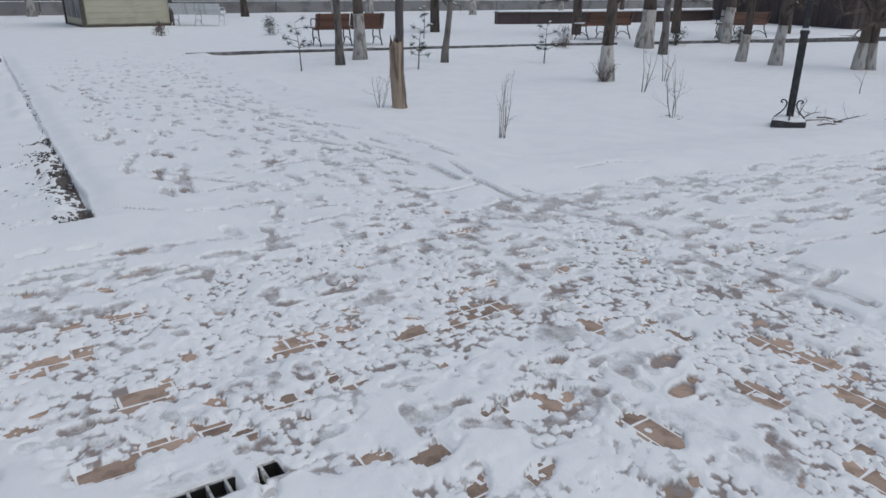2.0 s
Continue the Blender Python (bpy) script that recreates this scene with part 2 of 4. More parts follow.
def axis(marks):
    """Grid lines with the given steps between marks, then wider and wider to the horizon."""
    out = []
    for a, b, step in marks:
        out += list(np.arange(a, b - step * 0.4, step))
    lo, hi, s = [], [], marks[0][2]
    p = out[0]
    while p > -900:
        s *= 1.22
        p -= s
        lo.append(p)
    p, s = marks[-1][1], marks[-1][2]
    out.append(p)
    while p < 900:
        s *= 1.22
        p += s
        hi.append(p)
    return np.array(lo[::-1] + out + hi)


GX = axis([(-9.0, -3.2, 0.026), (-3.2, -1.0, 0.016), (-1.0, 3.8, 0.010), (3.8, 5.0, 0.018), (5.0, 12.0, 0.035)])
GY = axis([(-2.5, 0.2, 0.04), (0.2, 0.5, 0.016), (0.5, 3.2, 0.010), (3.2, 4.8, 0.016), (4.8, 9.0, 0.024), (9.0, 16.0, 0.06)])
MX, MY = np.meshgrid(GX, GY, indexing="ij")
inside = path_depth(MX, MY)
# the lane and the east path are trodden closer to their kerbs
close = smooth(1.0, 1.1, MX) * smooth(5.0, 5.6, MY) + smooth(4.7, 5.2, MX) * smooth(3.4, 2.8, MY)
tramp = smooth(0.30, 0.75, inside + 0.24 * close) * smooth(19.0, 15.0, MY) * smooth(-26, -12, MX) * smooth(30, 14, MX)
wobble = value_noise(MX, MY, 1.3) - 0.5
lumps = value_noise(MX, MY, 0.30, 5) - 0.5
lumps2 = value_noise(MX + 0.3 * wobble, MY, 0.11, 9) - 0.5
grains = value_noise(MX, MY, 0.045, 13) - 0.5
crumbs = value_noise(MX, MY, 0.022, 17) - 0.5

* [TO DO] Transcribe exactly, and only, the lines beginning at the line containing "Continue the Blender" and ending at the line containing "return np.array(lo[::-1] + out + hi)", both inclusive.

* [COMPLETE RESPONSE]
Continue the Blender Python (bpy) script that recreates this scene with part 2 of 4. More parts follow.
def axis(marks):
    """Grid lines with the given steps between marks, then wider and wider to the horizon."""
    out = []
    for a, b, step in marks:
        out += list(np.arange(a, b - step * 0.4, step))
    lo, hi, s = [], [], marks[0][2]
    p = out[0]
    while p > -900:
        s *= 1.22
        p -= s
        lo.append(p)
    p, s = marks[-1][1], marks[-1][2]
    out.append(p)
    while p < 900:
        s *= 1.22
        p += s
        hi.append(p)
    return np.array(lo[::-1] + out + hi)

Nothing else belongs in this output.